Is it possible to use LLVM instructions for vector operations not implemented in the standard library?

pauljurczak · May 31, 2026, 7:27am

Zig provides a basic set of operations on vectors: Documentation - The Zig Programming Language. Is it possible to use LLVM instructions or some other form of direct, perhaps platform dependent intrinsics, to get direct access to the CPU SIMD instructions, which are not implemented in the standard library? For example gather/scatter instructions, i.e. LLVM Language Reference Manual — LLVM 23.0.0git documentation.

I have not used Zig yet, just kicking the tires.

lalinsky · May 31, 2026, 7:41am

Here is an example of dynamic shuffle that Zig does not support, but LLVM does:

github.com/acoustid/acoustid-index

src/streamvbyte.zig

main


      
          
          // Backend detection - only use LLVM intrinsics with LLVM backend
          const use_llvm_intrinsics = switch (builtin.zig_backend) {
              .stage2_llvm => true,
              else => false,
          };
          const use_inline_asm = true;
          
          // StreamVByte shuffle implementation with multi-tier fallback
          // Uses pshufb/vpshufb behavior: high bit set in mask -> output 0
          fn shuffle(x: Vu8x16, m: Vu8x16) Vu8x16 {
              if (use_llvm_intrinsics and has_ssse3) {
                  // Use LLVM intrinsic - compiles to single pshufb/vpshufb
                  const builtin_fn = struct {
                      extern fn @"llvm.x86.ssse3.pshuf.b.128"(Vu8x16, Vu8x16) Vu8x16;
                  }.@"llvm.x86.ssse3.pshuf.b.128";
                  return builtin_fn(x, m);
              } else if (use_inline_asm and has_ssse3) {
                  // Use inline assembly fallback
                  var result = x;
                  asm ("pshufb %[mask], %[result]"

rpkak · May 31, 2026, 7:49am

Maybe this will be possible with builtins in the future.

github.com/ziglang/zig

Add SIMD Support

opened 12:08PM - 07 Apr 18 UTC

tiehuis

contributor friendly proposal accepted

[Current Progress](https://github.com/ziglang/zig/issues/903#issuecomment-459508…820) ----- SIMD is very useful for fast processing of data and given Zig's goals of going fast, I think we need to look at how exposing some way of using these instructions easily and reliably. ### Status-Quo #### Inline Assembly It is possible to do simd in inline-assembly as is.

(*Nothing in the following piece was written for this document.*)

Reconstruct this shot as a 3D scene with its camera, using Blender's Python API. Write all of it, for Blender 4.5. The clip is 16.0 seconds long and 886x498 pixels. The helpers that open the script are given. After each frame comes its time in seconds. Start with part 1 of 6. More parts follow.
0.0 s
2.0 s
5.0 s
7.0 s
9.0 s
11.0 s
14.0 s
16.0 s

This is a bit cumbersome though and I think we should strive for being able to get any speed performances in the zig language itself. #### Rely on the Optimizer The optimizer is good and comptime unrolling and support helps a lot, but it doesn't provide guarantees that any specific code will be vectorized. You are at the mercy of LLVM and you don't want to see your code lose a huge hit in performance simply due to a compiler upgrade/change. ### LLVM Vector Intrinsics LLVM supports [vector types](https://llvm.org/docs/LangRef.html#vector-type) as first class objects in it's ir. These correspond to simd instructions. This provides the bulk of the work and for us, we simply need to expose a way to construct these vector types. This would be analagous to the `__attribute__((vector))__` builtin found in C compilers. --- If anyone has any thoughts on the implementation and or usage then that would be great since I'm not very familiar with how these are exposed by LLVM. It would be great to get some discussion going in this area since I'm sure people would like to be able to match the performance of C in all areas with Zig.

pauljurczak · May 31, 2026, 9:37pm

If I understand this correctly, there are two ways available now to use a not supported SIMD instruction: extern fn and asm(), right?

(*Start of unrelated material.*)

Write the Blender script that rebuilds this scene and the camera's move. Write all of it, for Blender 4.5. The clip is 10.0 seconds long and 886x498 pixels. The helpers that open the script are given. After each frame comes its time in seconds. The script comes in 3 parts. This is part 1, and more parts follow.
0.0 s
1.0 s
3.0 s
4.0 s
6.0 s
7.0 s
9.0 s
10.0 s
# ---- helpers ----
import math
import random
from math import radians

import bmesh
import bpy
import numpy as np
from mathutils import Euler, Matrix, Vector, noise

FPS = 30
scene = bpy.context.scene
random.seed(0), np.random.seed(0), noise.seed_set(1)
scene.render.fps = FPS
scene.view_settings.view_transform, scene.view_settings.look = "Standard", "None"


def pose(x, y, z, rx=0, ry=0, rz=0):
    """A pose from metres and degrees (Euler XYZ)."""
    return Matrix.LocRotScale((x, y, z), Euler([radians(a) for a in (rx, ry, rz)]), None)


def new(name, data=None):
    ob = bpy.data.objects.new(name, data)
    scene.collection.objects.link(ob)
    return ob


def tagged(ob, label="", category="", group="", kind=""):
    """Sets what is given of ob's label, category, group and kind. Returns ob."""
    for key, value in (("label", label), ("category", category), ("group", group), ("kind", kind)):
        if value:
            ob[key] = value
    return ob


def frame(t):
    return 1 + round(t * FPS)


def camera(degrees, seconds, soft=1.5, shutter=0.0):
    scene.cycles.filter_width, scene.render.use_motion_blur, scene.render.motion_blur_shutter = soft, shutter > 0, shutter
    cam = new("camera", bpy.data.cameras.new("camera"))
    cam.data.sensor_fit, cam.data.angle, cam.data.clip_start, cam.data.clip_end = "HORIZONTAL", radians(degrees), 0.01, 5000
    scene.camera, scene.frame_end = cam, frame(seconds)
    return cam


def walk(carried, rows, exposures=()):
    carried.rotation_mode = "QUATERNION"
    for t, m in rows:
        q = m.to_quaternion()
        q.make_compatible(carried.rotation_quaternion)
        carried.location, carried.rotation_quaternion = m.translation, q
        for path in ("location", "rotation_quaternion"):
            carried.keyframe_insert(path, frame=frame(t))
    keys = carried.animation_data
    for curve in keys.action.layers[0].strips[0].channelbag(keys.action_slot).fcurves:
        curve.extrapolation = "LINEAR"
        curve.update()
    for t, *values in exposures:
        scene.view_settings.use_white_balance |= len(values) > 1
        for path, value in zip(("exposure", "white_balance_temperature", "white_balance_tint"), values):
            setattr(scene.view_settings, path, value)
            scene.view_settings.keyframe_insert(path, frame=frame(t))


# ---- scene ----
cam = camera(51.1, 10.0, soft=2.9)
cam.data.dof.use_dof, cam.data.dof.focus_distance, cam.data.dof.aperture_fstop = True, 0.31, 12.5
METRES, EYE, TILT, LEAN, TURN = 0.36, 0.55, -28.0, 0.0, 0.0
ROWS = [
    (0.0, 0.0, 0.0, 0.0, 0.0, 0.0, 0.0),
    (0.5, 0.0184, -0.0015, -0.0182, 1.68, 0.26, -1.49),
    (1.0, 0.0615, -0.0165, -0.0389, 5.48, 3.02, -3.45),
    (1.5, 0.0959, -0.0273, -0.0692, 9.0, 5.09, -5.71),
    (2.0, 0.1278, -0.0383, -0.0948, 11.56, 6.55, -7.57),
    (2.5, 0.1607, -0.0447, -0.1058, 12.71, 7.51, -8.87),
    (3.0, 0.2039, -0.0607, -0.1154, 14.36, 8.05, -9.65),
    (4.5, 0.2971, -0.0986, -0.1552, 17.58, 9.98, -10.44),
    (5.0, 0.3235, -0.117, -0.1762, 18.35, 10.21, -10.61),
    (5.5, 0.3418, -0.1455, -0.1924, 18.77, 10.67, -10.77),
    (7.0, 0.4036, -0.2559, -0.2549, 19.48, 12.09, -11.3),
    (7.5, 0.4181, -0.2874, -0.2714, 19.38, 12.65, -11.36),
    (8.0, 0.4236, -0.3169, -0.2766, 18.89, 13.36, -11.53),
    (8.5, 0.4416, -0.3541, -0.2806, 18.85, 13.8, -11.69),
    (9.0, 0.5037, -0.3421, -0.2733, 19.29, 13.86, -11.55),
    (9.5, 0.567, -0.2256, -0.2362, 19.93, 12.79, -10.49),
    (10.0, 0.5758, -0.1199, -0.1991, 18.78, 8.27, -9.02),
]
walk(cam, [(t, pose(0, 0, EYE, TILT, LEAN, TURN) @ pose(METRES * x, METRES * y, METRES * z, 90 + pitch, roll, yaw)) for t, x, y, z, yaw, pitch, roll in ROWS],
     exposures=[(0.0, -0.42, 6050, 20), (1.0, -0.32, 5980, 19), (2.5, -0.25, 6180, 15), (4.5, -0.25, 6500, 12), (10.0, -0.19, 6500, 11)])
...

lalinsky · May 31, 2026, 9:41pm

Yes. I’m honestly not sure if there is an advantage of using the LLVM intrisics over plain inline asm, maybe you could just use asm and have it work on all compiler backends.

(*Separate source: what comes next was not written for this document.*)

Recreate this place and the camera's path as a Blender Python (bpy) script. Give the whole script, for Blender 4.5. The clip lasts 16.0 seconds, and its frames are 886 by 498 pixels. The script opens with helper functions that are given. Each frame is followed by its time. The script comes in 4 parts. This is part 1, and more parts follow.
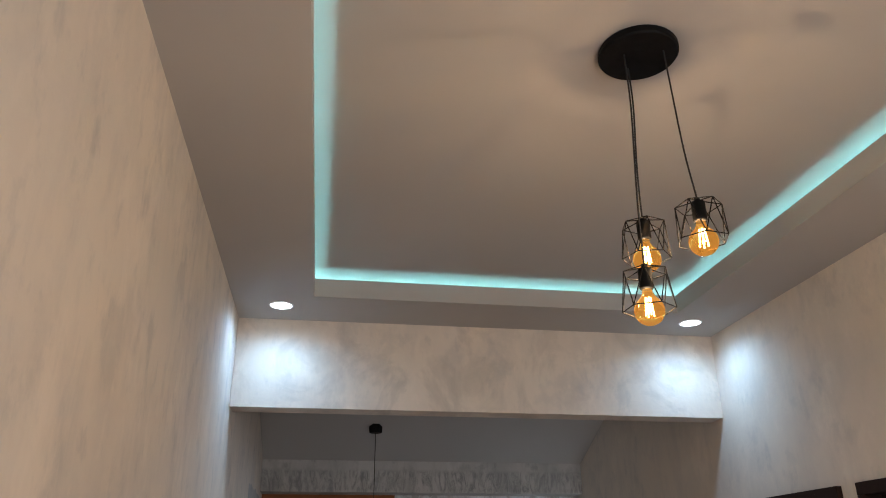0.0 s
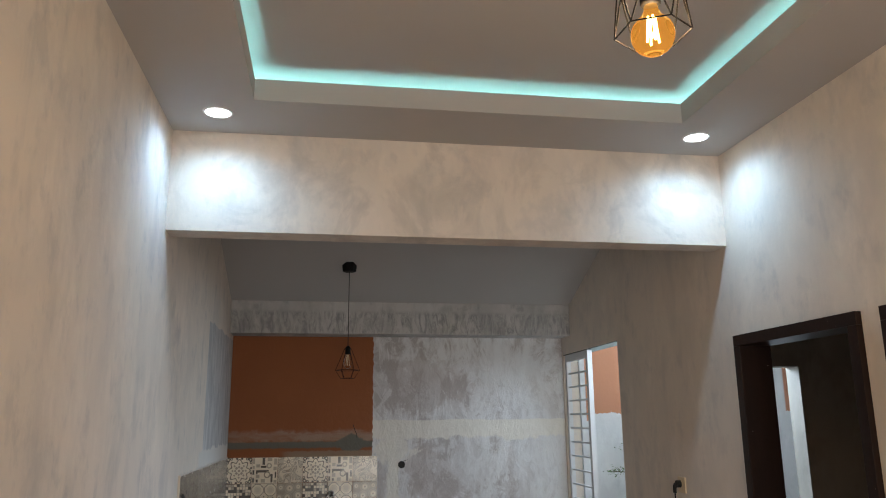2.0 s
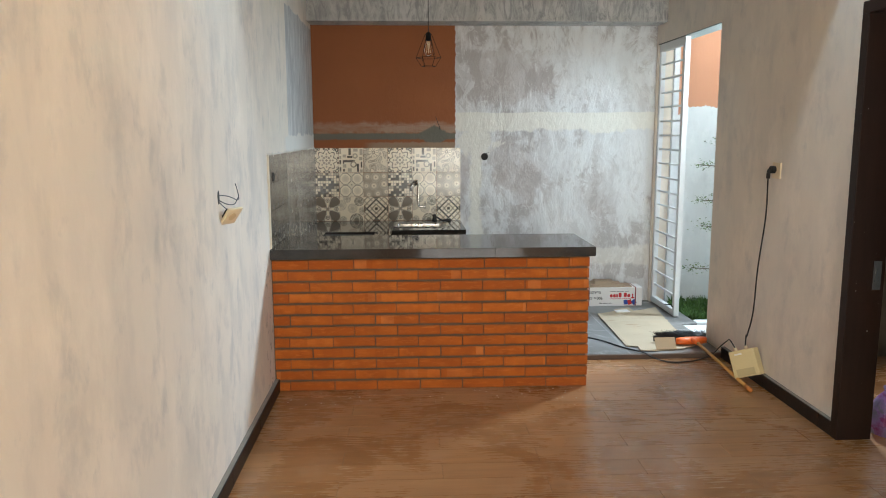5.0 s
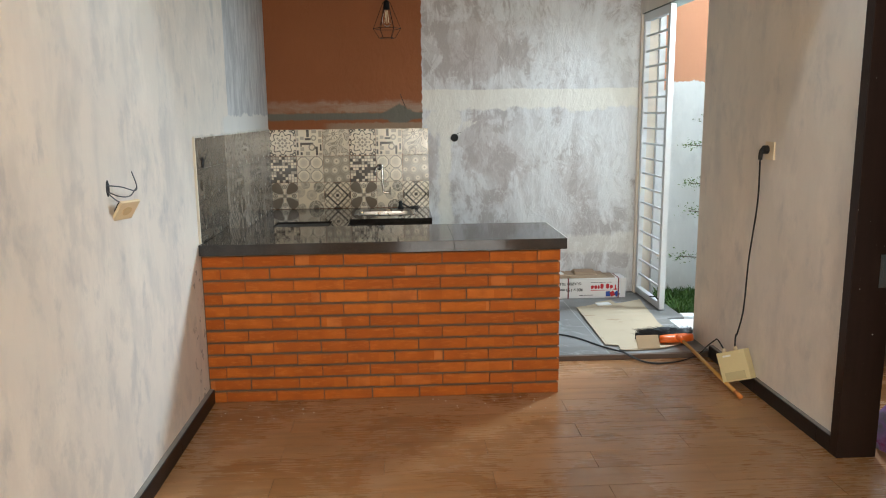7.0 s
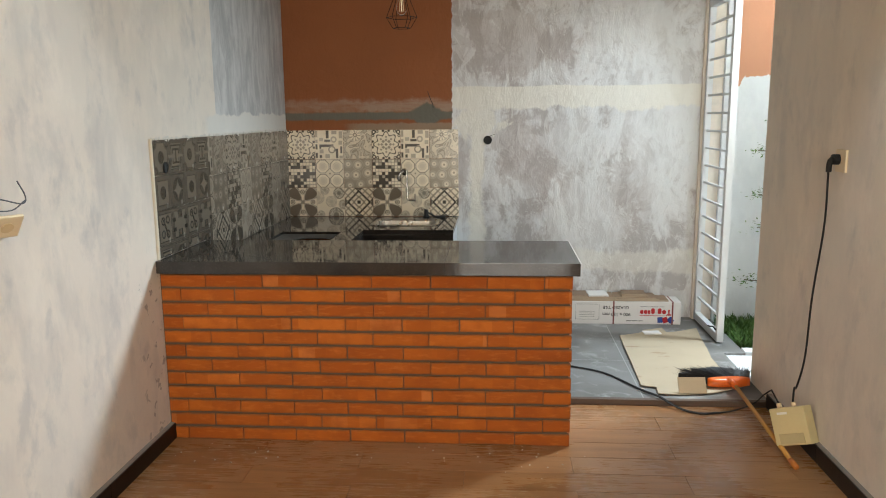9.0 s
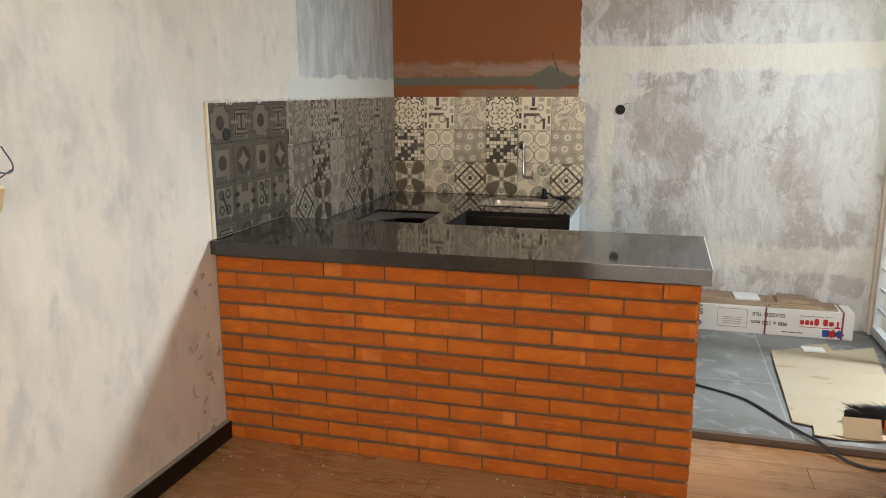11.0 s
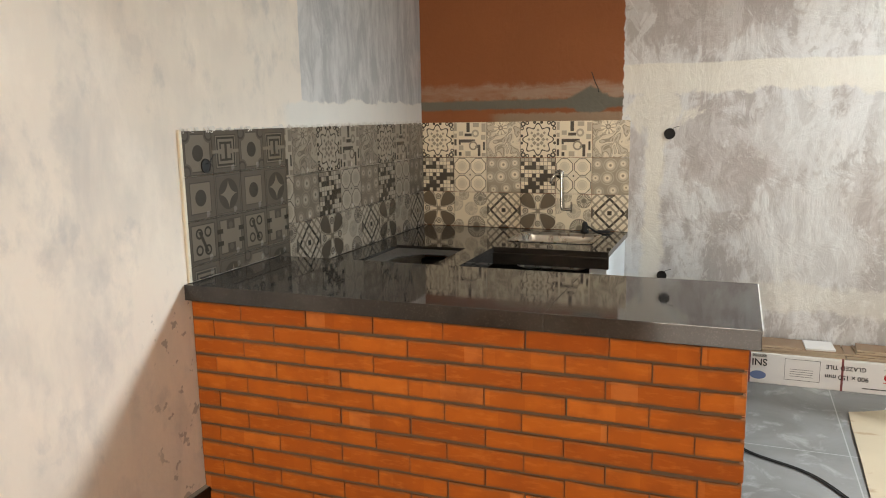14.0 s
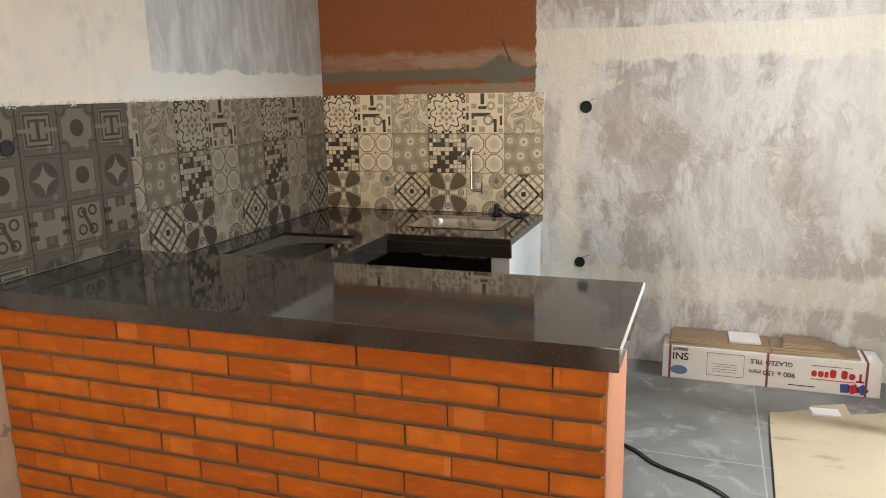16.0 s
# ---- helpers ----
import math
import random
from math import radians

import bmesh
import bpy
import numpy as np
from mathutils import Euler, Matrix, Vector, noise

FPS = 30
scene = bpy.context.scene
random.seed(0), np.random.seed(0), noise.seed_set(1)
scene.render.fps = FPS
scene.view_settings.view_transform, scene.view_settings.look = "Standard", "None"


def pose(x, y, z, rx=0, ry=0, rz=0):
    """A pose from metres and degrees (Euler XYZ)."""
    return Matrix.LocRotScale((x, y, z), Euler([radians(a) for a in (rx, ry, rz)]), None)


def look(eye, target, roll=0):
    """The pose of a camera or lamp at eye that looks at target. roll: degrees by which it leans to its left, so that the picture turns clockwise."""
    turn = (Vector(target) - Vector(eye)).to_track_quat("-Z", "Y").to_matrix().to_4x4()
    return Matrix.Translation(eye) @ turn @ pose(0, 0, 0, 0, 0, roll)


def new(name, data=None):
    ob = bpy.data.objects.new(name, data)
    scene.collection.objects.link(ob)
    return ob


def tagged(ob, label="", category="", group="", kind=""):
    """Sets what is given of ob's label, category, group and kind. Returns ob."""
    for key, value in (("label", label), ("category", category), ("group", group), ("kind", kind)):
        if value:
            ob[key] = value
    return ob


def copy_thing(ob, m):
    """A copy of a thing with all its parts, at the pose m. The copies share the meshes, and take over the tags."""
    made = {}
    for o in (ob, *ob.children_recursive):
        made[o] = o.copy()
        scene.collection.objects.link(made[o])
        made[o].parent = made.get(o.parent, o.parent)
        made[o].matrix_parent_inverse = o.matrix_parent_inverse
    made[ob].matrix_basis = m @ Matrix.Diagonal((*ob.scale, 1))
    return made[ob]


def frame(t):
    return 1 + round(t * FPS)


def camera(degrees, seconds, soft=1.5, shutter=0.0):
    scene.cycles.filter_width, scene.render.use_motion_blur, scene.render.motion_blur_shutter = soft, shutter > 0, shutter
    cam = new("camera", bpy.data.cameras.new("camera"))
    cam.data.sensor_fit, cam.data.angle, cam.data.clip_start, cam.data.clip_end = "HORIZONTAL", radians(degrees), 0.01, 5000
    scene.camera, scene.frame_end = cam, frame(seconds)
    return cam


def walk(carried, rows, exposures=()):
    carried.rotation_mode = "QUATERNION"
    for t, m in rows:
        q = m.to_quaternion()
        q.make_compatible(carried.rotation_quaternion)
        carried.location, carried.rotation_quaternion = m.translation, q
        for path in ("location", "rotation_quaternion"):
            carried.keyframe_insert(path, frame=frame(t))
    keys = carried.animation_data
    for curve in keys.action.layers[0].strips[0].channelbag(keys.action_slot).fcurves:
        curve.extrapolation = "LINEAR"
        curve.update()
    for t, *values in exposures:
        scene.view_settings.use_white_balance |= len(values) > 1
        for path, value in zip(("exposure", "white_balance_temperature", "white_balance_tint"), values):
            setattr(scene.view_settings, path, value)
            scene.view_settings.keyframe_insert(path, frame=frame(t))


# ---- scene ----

pzittlau · May 31, 2026, 11:57pm

In theory LLVM could know a bunch of things about the intrinsics and optimize stuff like reordering them as it chooses, choosing registers or even do constant folding - of course, keeping semantics. Raw asm blocks are AFAIK just treated as a black box and the optimizations a compiler is able to do with them depend largely on what clobbers and parameters you set.